» **INSTRUCTIONS TO FOLLOW**
Exclude the pictures and reproduce the remaining data exactly as written.

» **DATASET ENTRIES**

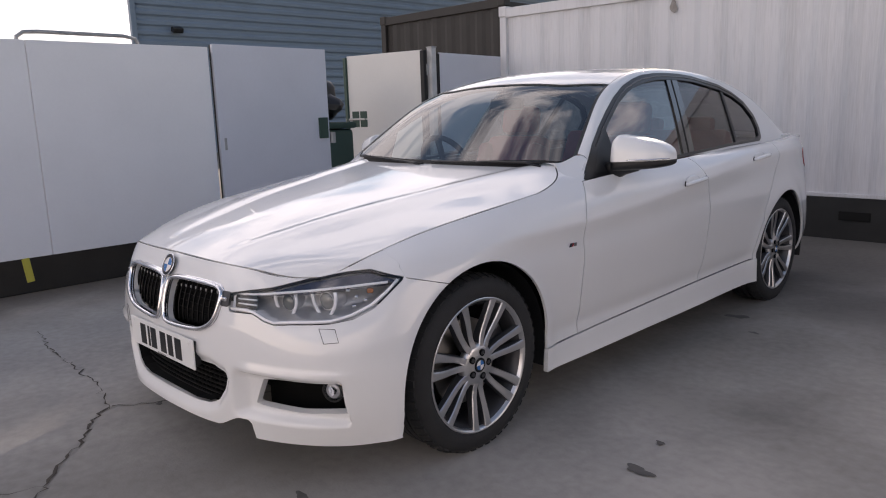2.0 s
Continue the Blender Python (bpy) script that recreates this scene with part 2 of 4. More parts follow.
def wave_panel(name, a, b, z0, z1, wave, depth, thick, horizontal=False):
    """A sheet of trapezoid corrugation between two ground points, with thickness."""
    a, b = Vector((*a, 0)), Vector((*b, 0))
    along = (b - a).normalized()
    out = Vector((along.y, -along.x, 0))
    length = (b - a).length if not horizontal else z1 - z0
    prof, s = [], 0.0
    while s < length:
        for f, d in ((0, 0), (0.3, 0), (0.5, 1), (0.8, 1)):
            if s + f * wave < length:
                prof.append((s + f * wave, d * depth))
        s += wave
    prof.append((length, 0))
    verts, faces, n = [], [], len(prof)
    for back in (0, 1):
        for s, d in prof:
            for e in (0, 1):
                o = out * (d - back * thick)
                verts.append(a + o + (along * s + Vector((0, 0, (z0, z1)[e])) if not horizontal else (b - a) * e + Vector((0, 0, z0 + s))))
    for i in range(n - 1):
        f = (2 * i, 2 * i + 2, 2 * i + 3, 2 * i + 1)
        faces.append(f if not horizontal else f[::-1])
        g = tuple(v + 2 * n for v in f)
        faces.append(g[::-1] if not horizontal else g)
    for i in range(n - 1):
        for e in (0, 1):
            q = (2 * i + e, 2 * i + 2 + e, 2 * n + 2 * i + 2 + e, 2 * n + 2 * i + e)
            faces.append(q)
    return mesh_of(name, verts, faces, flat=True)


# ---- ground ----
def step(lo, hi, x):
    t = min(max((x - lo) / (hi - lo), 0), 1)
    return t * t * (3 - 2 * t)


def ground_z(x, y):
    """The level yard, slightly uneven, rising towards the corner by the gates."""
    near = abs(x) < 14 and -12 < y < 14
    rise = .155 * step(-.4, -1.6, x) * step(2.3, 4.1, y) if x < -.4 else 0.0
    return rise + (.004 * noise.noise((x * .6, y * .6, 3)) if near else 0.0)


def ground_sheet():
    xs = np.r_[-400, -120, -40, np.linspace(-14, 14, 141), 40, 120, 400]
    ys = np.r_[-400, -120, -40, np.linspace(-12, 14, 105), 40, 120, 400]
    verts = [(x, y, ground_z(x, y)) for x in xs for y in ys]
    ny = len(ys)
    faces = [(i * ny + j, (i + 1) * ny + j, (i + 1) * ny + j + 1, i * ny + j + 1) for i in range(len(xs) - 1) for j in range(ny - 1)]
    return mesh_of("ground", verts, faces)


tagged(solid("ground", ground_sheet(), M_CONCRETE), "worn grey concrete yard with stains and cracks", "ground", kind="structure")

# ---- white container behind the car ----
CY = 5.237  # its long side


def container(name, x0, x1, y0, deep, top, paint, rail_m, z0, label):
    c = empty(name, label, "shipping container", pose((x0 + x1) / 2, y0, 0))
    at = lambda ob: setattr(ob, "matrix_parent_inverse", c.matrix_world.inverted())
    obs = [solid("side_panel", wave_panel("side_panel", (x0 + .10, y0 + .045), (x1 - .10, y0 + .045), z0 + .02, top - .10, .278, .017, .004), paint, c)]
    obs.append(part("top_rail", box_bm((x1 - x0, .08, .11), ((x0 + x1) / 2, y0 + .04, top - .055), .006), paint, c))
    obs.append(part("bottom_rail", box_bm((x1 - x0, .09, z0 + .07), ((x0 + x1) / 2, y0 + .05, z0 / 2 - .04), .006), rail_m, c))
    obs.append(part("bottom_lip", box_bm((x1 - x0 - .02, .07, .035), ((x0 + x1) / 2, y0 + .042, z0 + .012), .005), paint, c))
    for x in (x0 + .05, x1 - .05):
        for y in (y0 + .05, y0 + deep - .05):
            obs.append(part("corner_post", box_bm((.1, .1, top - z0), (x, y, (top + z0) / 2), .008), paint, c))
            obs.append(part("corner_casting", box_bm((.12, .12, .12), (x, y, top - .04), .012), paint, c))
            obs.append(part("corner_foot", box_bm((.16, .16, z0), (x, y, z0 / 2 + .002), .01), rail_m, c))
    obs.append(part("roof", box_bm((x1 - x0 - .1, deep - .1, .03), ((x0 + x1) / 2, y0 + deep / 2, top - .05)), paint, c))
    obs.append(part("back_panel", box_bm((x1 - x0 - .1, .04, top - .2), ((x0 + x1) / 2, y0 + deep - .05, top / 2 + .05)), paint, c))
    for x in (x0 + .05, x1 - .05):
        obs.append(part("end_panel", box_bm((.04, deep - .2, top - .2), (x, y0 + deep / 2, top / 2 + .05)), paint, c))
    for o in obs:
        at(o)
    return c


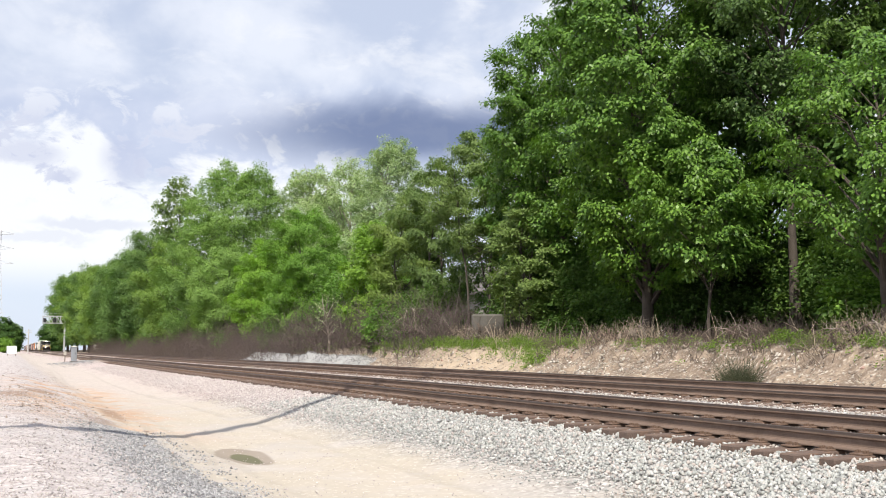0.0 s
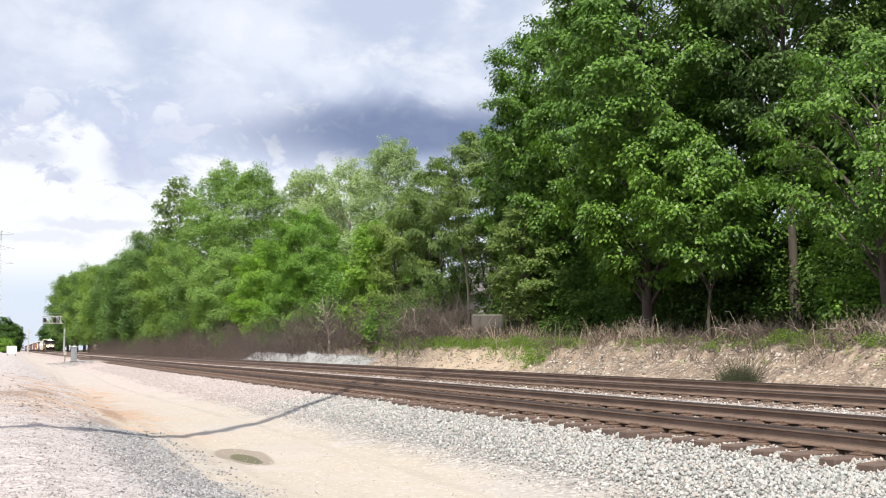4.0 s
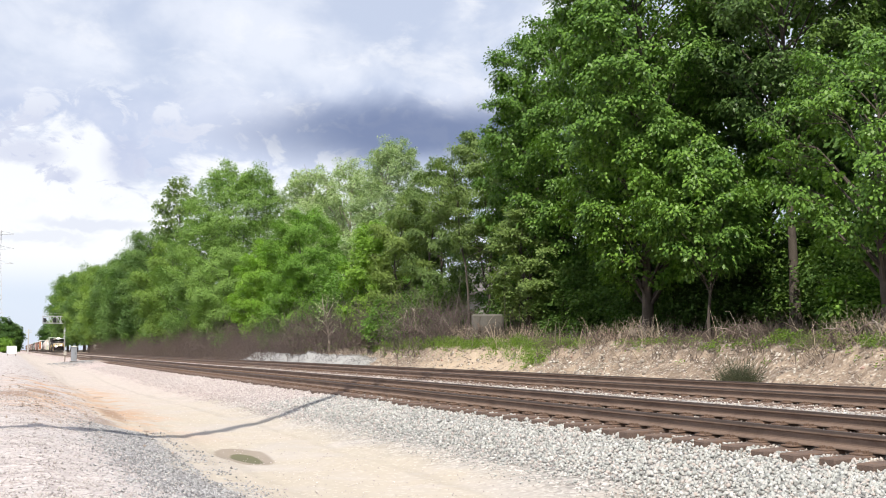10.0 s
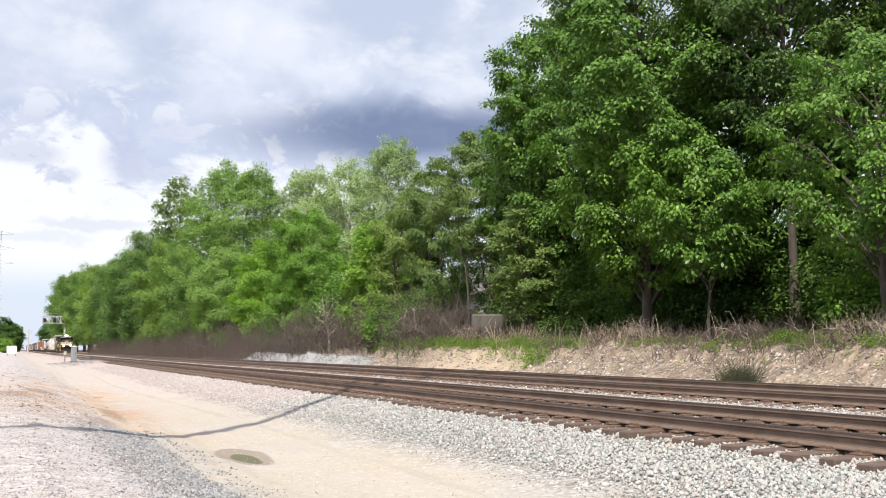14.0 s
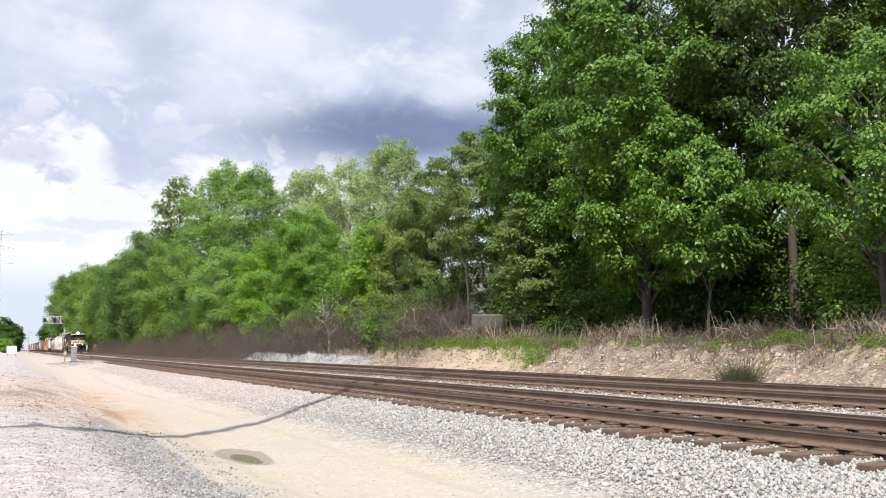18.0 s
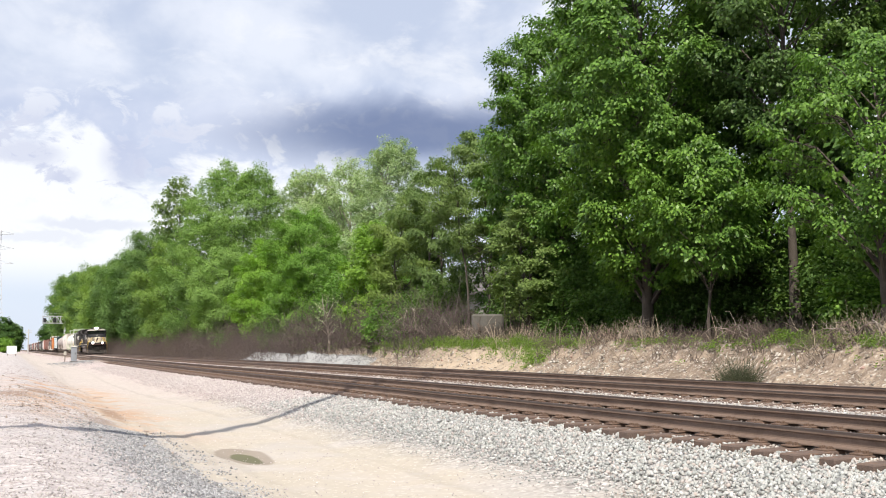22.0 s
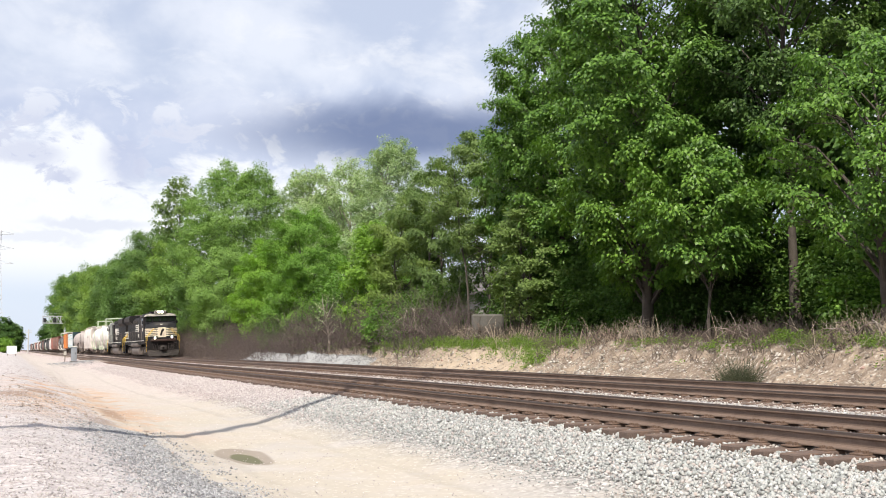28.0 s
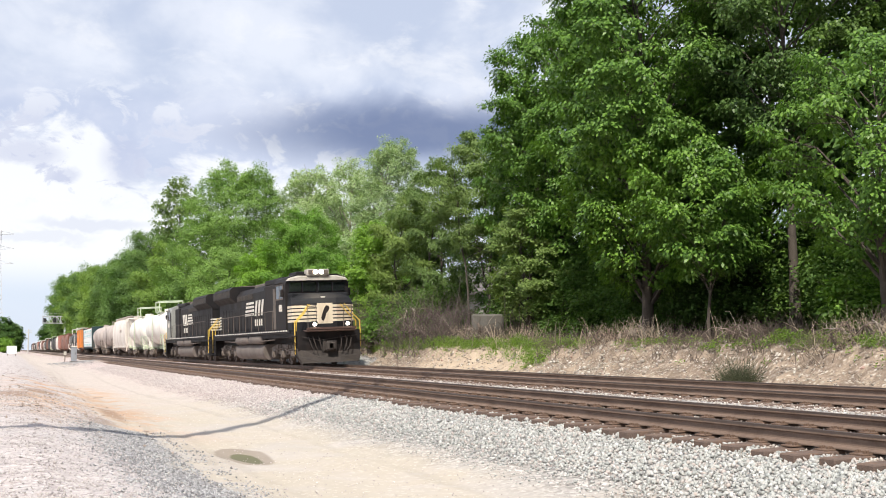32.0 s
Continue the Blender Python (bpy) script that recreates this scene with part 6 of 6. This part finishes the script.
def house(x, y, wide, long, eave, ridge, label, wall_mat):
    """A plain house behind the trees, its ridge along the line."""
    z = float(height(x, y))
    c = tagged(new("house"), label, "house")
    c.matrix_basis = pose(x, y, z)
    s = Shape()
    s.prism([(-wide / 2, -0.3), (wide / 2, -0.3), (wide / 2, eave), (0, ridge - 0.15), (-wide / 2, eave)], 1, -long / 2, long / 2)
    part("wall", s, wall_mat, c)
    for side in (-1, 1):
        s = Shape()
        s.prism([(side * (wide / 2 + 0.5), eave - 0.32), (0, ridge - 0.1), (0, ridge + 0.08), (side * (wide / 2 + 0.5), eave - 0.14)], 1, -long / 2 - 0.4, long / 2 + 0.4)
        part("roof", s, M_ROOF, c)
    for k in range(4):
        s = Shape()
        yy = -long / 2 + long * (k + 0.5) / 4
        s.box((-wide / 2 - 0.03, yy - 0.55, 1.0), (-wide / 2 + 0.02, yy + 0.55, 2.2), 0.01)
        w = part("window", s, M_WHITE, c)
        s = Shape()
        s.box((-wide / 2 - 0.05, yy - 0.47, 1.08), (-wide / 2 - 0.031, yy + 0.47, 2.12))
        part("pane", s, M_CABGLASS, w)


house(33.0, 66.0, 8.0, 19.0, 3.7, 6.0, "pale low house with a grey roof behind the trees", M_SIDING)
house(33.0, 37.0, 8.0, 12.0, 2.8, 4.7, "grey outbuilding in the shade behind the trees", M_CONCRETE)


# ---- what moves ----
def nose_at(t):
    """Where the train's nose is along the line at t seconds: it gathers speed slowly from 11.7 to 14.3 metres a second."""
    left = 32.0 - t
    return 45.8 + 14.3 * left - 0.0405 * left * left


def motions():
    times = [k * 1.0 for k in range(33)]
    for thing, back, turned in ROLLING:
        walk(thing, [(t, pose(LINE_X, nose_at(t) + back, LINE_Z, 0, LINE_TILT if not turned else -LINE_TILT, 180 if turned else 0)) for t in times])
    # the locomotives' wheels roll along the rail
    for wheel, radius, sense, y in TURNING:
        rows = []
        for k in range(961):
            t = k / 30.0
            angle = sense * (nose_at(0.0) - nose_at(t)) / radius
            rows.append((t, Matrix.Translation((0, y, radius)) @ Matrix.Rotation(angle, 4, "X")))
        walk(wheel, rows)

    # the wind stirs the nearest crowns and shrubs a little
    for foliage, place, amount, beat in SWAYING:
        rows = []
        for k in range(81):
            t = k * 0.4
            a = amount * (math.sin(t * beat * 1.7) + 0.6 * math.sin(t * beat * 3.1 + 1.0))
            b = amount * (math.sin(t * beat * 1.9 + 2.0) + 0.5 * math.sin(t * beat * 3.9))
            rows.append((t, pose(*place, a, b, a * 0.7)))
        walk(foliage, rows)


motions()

» **EXPECTED ANSWER**
2.0 s
Continue the Blender Python (bpy) script that recreates this scene with part 2 of 4. More parts follow.
def wave_panel(name, a, b, z0, z1, wave, depth, thick, horizontal=False):
    """A sheet of trapezoid corrugation between two ground points, with thickness."""
    a, b = Vector((*a, 0)), Vector((*b, 0))
    along = (b - a).normalized()
    out = Vector((along.y, -along.x, 0))
    length = (b - a).length if not horizontal else z1 - z0
    prof, s = [], 0.0
    while s < length:
        for f, d in ((0, 0), (0.3, 0), (0.5, 1), (0.8, 1)):
            if s + f * wave < length:
                prof.append((s + f * wave, d * depth))
        s += wave
    prof.append((length, 0))
    verts, faces, n = [], [], len(prof)
    for back in (0, 1):
        for s, d in prof:
            for e in (0, 1):
                o = out * (d - back * thick)
                verts.append(a + o + (along * s + Vector((0, 0, (z0, z1)[e])) if not horizontal else (b - a) * e + Vector((0, 0, z0 + s))))
    for i in range(n - 1):
        f = (2 * i, 2 * i + 2, 2 * i + 3, 2 * i + 1)
        faces.append(f if not horizontal else f[::-1])
        g = tuple(v + 2 * n for v in f)
        faces.append(g[::-1] if not horizontal else g)
    for i in range(n - 1):
        for e in (0, 1):
            q = (2 * i + e, 2 * i + 2 + e, 2 * n + 2 * i + 2 + e, 2 * n + 2 * i + e)
            faces.append(q)
    return mesh_of(name, verts, faces, flat=True)


# ---- ground ----
def step(lo, hi, x):
    t = min(max((x - lo) / (hi - lo), 0), 1)
    return t * t * (3 - 2 * t)


def ground_z(x, y):
    """The level yard, slightly uneven, rising towards the corner by the gates."""
    near = abs(x) < 14 and -12 < y < 14
    rise = .155 * step(-.4, -1.6, x) * step(2.3, 4.1, y) if x < -.4 else 0.0
    return rise + (.004 * noise.noise((x * .6, y * .6, 3)) if near else 0.0)


def ground_sheet():
    xs = np.r_[-400, -120, -40, np.linspace(-14, 14, 141), 40, 120, 400]
    ys = np.r_[-400, -120, -40, np.linspace(-12, 14, 105), 40, 120, 400]
    verts = [(x, y, ground_z(x, y)) for x in xs for y in ys]
    ny = len(ys)
    faces = [(i * ny + j, (i + 1) * ny + j, (i + 1) * ny + j + 1, i * ny + j + 1) for i in range(len(xs) - 1) for j in range(ny - 1)]
    return mesh_of("ground", verts, faces)


tagged(solid("ground", ground_sheet(), M_CONCRETE), "worn grey concrete yard with stains and cracks", "ground", kind="structure")

# ---- white container behind the car ----
CY = 5.237  # its long side


def container(name, x0, x1, y0, deep, top, paint, rail_m, z0, label):
    c = empty(name, label, "shipping container", pose((x0 + x1) / 2, y0, 0))
    at = lambda ob: setattr(ob, "matrix_parent_inverse", c.matrix_world.inverted())
    obs = [solid("side_panel", wave_panel("side_panel", (x0 + .10, y0 + .045), (x1 - .10, y0 + .045), z0 + .02, top - .10, .278, .017, .004), paint, c)]
    obs.append(part("top_rail", box_bm((x1 - x0, .08, .11), ((x0 + x1) / 2, y0 + .04, top - .055), .006), paint, c))
    obs.append(part("bottom_rail", box_bm((x1 - x0, .09, z0 + .07), ((x0 + x1) / 2, y0 + .05, z0 / 2 - .04), .006), rail_m, c))
    obs.append(part("bottom_lip", box_bm((x1 - x0 - .02, .07, .035), ((x0 + x1) / 2, y0 + .042, z0 + .012), .005), paint, c))
    for x in (x0 + .05, x1 - .05):
        for y in (y0 + .05, y0 + deep - .05):
            obs.append(part("corner_post", box_bm((.1, .1, top - z0), (x, y, (top + z0) / 2), .008), paint, c))
            obs.append(part("corner_casting", box_bm((.12, .12, .12), (x, y, top - .04), .012), paint, c))
            obs.append(part("corner_foot", box_bm((.16, .16, z0), (x, y, z0 / 2 + .002), .01), rail_m, c))
    obs.append(part("roof", box_bm((x1 - x0 - .1, deep - .1, .03), ((x0 + x1) / 2, y0 + deep / 2, top - .05)), paint, c))
    obs.append(part("back_panel", box_bm((x1 - x0 - .1, .04, top - .2), ((x0 + x1) / 2, y0 + deep - .05, top / 2 + .05)), paint, c))
    for x in (x0 + .05, x1 - .05):
        obs.append(part("end_panel", box_bm((.04, deep - .2, top - .2), (x, y0 + deep / 2, top / 2 + .05)), paint, c))
    for o in obs:
        at(o)
    return c


0.0 s
4.0 s
10.0 s
14.0 s
18.0 s
22.0 s
28.0 s
32.0 s
Continue the Blender Python (bpy) script that recreates this scene with part 6 of 6. This part finishes the script.
def house(x, y, wide, long, eave, ridge, label, wall_mat):
    """A plain house behind the trees, its ridge along the line."""
    z = float(height(x, y))
    c = tagged(new("house"), label, "house")
    c.matrix_basis = pose(x, y, z)
    s = Shape()
    s.prism([(-wide / 2, -0.3), (wide / 2, -0.3), (wide / 2, eave), (0, ridge - 0.15), (-wide / 2, eave)], 1, -long / 2, long / 2)
    part("wall", s, wall_mat, c)
    for side in (-1, 1):
        s = Shape()
        s.prism([(side * (wide / 2 + 0.5), eave - 0.32), (0, ridge - 0.1), (0, ridge + 0.08), (side * (wide / 2 + 0.5), eave - 0.14)], 1, -long / 2 - 0.4, long / 2 + 0.4)
        part("roof", s, M_ROOF, c)
    for k in range(4):
        s = Shape()
        yy = -long / 2 + long * (k + 0.5) / 4
        s.box((-wide / 2 - 0.03, yy - 0.55, 1.0), (-wide / 2 + 0.02, yy + 0.55, 2.2), 0.01)
        w = part("window", s, M_WHITE, c)
        s = Shape()
        s.box((-wide / 2 - 0.05, yy - 0.47, 1.08), (-wide / 2 - 0.031, yy + 0.47, 2.12))
        part("pane", s, M_CABGLASS, w)


house(33.0, 66.0, 8.0, 19.0, 3.7, 6.0, "pale low house with a grey roof behind the trees", M_SIDING)
house(33.0, 37.0, 8.0, 12.0, 2.8, 4.7, "grey outbuilding in the shade behind the trees", M_CONCRETE)


# ---- what moves ----
def nose_at(t):
    """Where the train's nose is along the line at t seconds: it gathers speed slowly from 11.7 to 14.3 metres a second."""
    left = 32.0 - t
    return 45.8 + 14.3 * left - 0.0405 * left * left


def motions():
    times = [k * 1.0 for k in range(33)]
    for thing, back, turned in ROLLING:
        walk(thing, [(t, pose(LINE_X, nose_at(t) + back, LINE_Z, 0, LINE_TILT if not turned else -LINE_TILT, 180 if turned else 0)) for t in times])
    # the locomotives' wheels roll along the rail
    for wheel, radius, sense, y in TURNING:
        rows = []
        for k in range(961):
            t = k / 30.0
            angle = sense * (nose_at(0.0) - nose_at(t)) / radius
            rows.append((t, Matrix.Translation((0, y, radius)) @ Matrix.Rotation(angle, 4, "X")))
        walk(wheel, rows)

    # the wind stirs the nearest crowns and shrubs a little
    for foliage, place, amount, beat in SWAYING:
        rows = []
        for k in range(81):
            t = k * 0.4
            a = amount * (math.sin(t * beat * 1.7) + 0.6 * math.sin(t * beat * 3.1 + 1.0))
            b = amount * (math.sin(t * beat * 1.9 + 2.0) + 0.5 * math.sin(t * beat * 3.9))
            rows.append((t, pose(*place, a, b, a * 0.7)))
        walk(foliage, rows)


motions()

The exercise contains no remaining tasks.